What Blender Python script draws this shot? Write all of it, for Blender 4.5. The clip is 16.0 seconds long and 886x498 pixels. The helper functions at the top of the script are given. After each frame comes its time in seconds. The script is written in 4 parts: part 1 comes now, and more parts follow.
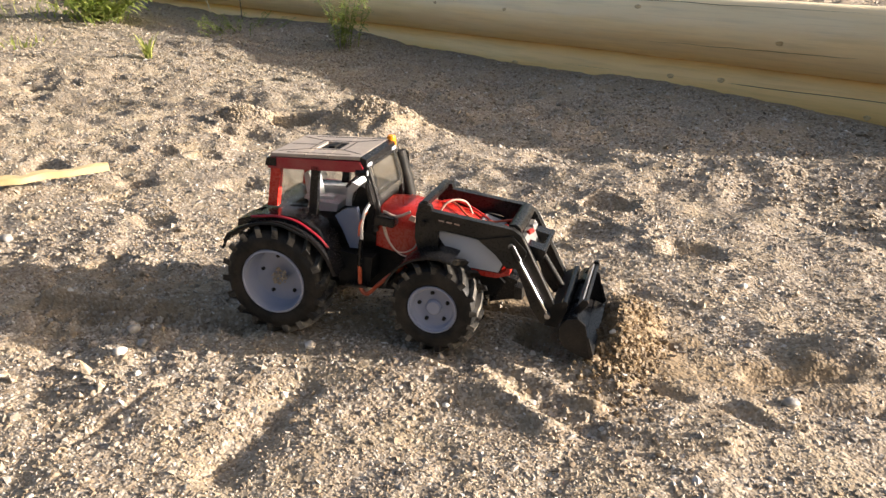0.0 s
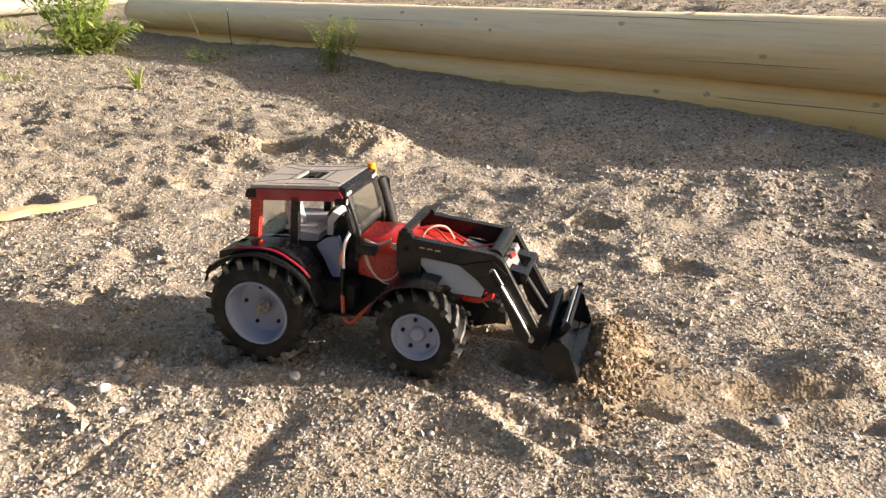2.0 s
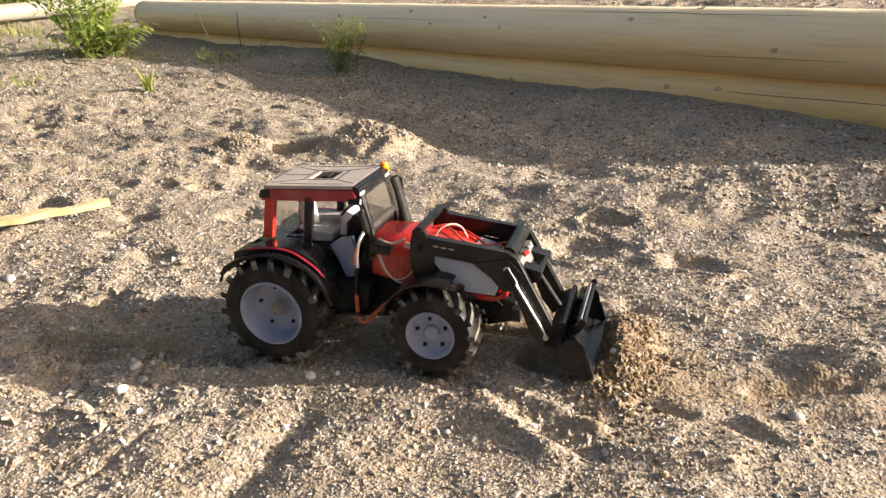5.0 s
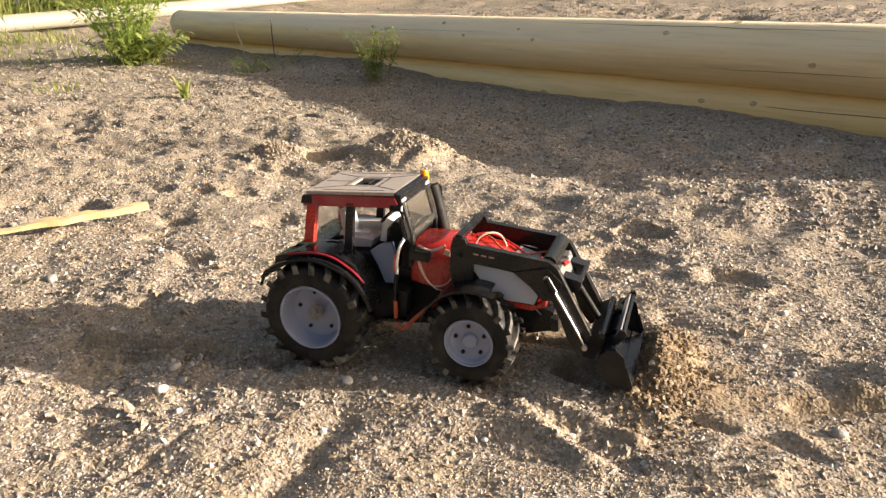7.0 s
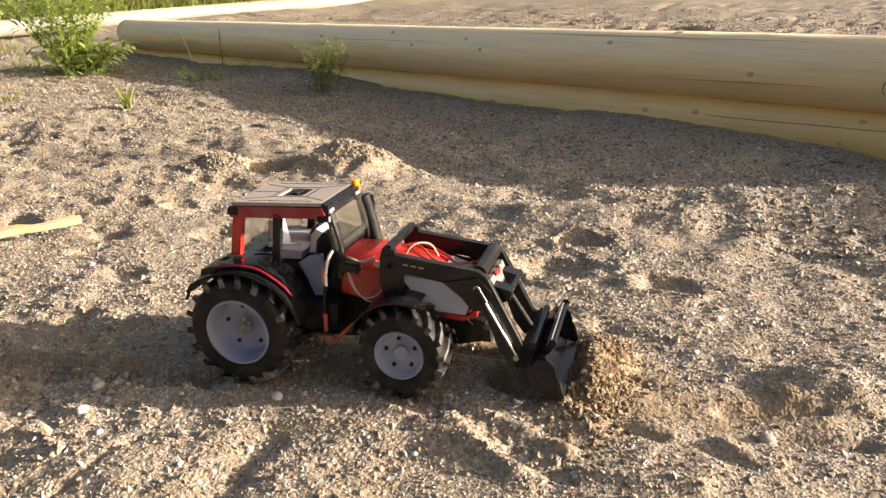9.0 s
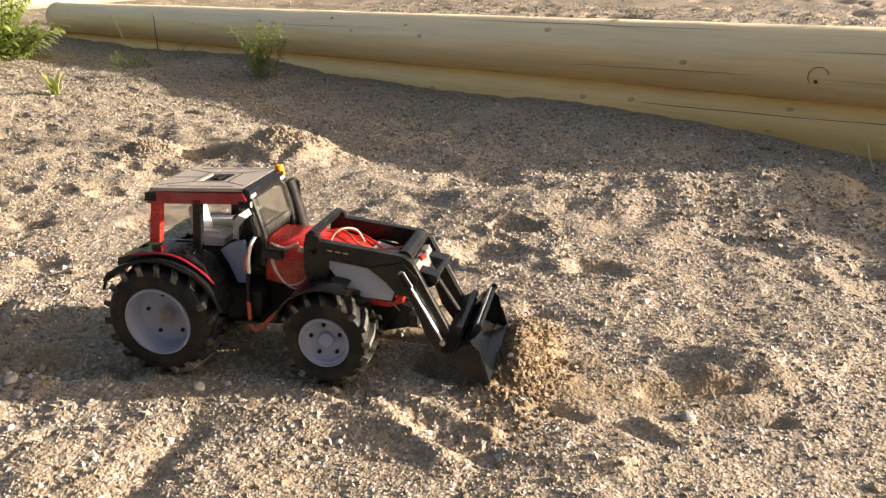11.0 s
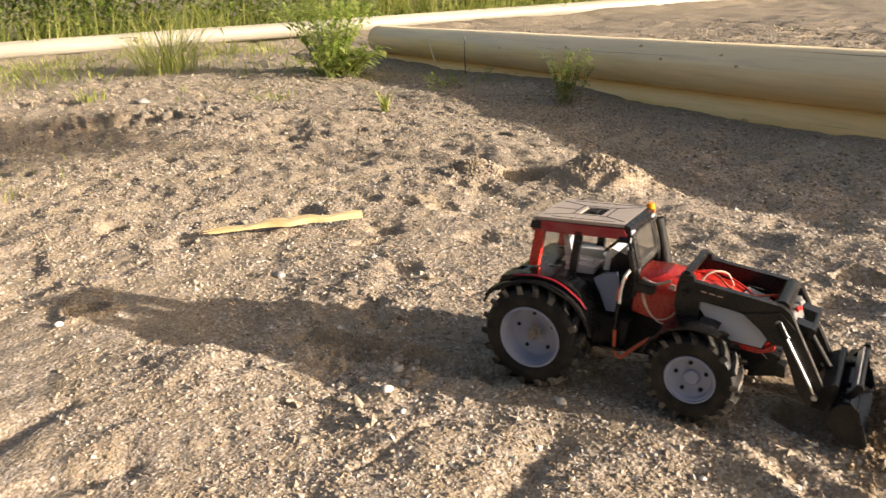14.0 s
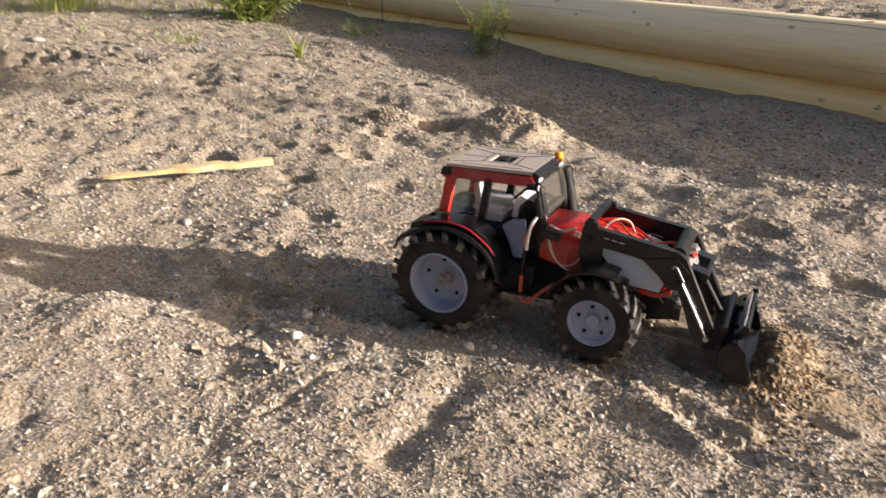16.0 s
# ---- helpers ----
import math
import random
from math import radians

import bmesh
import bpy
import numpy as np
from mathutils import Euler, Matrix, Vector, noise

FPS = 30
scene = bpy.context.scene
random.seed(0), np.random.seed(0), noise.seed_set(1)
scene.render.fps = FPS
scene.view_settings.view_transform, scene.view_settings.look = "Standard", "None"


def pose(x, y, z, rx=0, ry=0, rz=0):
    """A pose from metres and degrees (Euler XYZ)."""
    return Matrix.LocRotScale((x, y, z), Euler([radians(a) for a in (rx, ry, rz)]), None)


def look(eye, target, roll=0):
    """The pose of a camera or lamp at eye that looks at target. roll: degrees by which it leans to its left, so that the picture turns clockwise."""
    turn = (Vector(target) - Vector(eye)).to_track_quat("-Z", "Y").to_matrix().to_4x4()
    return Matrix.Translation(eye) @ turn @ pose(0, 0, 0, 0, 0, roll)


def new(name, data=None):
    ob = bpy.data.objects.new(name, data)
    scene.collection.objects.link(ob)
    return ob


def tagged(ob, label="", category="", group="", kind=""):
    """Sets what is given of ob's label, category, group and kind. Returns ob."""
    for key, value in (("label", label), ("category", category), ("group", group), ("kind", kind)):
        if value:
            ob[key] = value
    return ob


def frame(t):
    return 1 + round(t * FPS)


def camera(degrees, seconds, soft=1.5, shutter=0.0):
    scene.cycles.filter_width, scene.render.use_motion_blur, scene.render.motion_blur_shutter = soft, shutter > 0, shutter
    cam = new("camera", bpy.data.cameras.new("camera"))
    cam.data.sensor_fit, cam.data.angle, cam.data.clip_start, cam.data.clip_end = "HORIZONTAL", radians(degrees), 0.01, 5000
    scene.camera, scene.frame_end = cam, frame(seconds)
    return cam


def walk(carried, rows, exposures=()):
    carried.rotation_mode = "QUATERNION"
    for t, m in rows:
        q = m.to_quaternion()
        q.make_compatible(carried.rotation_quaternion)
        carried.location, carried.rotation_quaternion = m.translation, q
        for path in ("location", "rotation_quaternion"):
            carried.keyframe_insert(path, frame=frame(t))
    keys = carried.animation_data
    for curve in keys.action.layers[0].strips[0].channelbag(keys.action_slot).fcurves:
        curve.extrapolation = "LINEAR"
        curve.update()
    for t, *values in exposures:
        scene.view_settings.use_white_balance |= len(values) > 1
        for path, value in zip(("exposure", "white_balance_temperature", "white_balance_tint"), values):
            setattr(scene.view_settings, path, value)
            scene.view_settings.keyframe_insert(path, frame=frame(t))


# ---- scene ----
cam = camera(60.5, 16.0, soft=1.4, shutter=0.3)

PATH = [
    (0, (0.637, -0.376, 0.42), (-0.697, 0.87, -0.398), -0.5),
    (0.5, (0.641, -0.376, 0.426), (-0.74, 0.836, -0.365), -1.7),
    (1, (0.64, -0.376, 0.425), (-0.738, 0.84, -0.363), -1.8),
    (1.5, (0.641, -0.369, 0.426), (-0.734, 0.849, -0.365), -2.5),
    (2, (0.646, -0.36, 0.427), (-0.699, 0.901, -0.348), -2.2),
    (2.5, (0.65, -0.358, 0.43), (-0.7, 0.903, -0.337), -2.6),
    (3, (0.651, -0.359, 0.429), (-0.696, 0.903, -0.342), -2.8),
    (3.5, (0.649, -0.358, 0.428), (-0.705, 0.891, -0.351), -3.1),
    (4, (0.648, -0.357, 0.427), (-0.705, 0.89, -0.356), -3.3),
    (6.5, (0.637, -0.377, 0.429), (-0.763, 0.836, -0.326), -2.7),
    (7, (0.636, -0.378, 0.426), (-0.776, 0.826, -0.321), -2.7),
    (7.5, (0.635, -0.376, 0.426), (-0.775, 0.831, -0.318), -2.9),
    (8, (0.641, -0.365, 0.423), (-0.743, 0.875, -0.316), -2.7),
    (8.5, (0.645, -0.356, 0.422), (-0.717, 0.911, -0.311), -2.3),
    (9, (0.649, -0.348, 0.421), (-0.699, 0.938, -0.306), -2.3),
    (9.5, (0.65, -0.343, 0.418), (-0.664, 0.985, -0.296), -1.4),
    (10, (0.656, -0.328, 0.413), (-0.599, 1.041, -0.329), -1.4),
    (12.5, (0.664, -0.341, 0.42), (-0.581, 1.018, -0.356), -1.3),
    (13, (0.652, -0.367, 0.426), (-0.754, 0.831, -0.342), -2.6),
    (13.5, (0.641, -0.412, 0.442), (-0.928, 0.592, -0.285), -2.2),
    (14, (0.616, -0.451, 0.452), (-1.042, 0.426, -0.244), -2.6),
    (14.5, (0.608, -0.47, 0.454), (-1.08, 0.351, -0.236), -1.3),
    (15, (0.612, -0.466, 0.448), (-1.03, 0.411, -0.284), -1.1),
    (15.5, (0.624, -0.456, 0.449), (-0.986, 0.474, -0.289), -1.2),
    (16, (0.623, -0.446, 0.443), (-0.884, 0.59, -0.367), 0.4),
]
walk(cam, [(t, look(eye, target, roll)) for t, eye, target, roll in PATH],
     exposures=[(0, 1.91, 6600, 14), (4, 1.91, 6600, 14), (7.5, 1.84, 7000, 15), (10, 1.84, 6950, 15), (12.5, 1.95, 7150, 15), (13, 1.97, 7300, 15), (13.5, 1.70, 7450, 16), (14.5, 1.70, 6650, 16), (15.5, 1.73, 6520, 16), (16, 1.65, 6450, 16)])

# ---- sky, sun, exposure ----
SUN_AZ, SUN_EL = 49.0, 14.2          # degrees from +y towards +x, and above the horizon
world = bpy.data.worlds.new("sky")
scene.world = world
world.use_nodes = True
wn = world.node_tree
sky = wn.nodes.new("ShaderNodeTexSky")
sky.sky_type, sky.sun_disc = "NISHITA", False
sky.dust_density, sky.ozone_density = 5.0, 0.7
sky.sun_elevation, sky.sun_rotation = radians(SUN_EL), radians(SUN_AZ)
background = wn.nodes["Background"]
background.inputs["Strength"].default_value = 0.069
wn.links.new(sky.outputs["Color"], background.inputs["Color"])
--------
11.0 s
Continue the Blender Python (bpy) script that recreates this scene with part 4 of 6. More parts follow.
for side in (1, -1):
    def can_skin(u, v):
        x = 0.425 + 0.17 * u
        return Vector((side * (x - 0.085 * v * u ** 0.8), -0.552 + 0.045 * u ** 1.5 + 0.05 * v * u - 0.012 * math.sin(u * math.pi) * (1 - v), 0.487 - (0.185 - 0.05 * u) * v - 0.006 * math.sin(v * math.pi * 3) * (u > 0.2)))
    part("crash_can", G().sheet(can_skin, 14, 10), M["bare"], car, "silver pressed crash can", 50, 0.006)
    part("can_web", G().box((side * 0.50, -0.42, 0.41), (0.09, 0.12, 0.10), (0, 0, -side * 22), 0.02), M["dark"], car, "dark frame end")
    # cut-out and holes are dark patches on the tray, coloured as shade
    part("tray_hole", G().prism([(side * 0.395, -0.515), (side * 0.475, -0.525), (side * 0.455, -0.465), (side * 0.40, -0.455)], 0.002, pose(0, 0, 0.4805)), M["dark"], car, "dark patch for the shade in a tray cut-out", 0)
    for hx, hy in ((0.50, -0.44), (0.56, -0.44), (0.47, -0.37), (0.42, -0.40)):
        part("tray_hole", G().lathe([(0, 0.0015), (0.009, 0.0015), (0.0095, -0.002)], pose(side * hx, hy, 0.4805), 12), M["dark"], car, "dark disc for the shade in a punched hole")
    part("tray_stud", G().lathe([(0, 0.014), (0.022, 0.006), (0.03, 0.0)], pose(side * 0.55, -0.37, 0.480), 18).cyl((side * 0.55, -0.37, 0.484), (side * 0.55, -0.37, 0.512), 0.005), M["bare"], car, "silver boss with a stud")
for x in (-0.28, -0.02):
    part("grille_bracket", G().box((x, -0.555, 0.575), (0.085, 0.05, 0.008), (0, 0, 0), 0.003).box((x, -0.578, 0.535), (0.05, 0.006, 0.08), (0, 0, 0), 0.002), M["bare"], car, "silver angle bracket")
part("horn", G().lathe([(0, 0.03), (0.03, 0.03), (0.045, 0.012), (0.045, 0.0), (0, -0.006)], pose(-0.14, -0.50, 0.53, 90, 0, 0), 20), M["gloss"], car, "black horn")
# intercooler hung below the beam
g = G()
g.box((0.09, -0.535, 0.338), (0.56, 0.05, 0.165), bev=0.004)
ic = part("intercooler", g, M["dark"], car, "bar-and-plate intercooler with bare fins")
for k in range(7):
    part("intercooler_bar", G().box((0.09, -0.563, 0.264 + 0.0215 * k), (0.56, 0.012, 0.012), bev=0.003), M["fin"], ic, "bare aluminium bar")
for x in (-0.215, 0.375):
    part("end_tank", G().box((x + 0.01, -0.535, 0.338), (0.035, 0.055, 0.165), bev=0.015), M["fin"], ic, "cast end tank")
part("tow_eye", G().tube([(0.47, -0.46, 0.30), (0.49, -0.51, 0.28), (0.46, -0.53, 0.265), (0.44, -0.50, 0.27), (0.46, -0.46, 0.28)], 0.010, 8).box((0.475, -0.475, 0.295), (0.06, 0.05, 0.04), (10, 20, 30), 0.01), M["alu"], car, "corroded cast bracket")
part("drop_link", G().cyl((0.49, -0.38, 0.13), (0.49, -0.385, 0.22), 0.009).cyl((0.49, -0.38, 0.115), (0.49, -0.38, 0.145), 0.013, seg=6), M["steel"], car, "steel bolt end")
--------
### What you should do
The lines to collect are those holding the string "Vector"; copy them all.

### Final result
from mathutils import Euler, Matrix, Vector, noise
    turn = (Vector(target) - Vector(eye)).to_track_quat("-Z", "Y").to_matrix().to_4x4()
        return Vector((side * (x - 0.085 * v * u ** 0.8), -0.552 + 0.045 * u ** 1.5 + 0.05 * v * u - 0.012 * math.sin(u * math.pi) * (1 - v), 0.487 - (0.185 - 0.05 * u) * v - 0.006 * math.sin(v * math.pi * 3) * (u > 0.2)))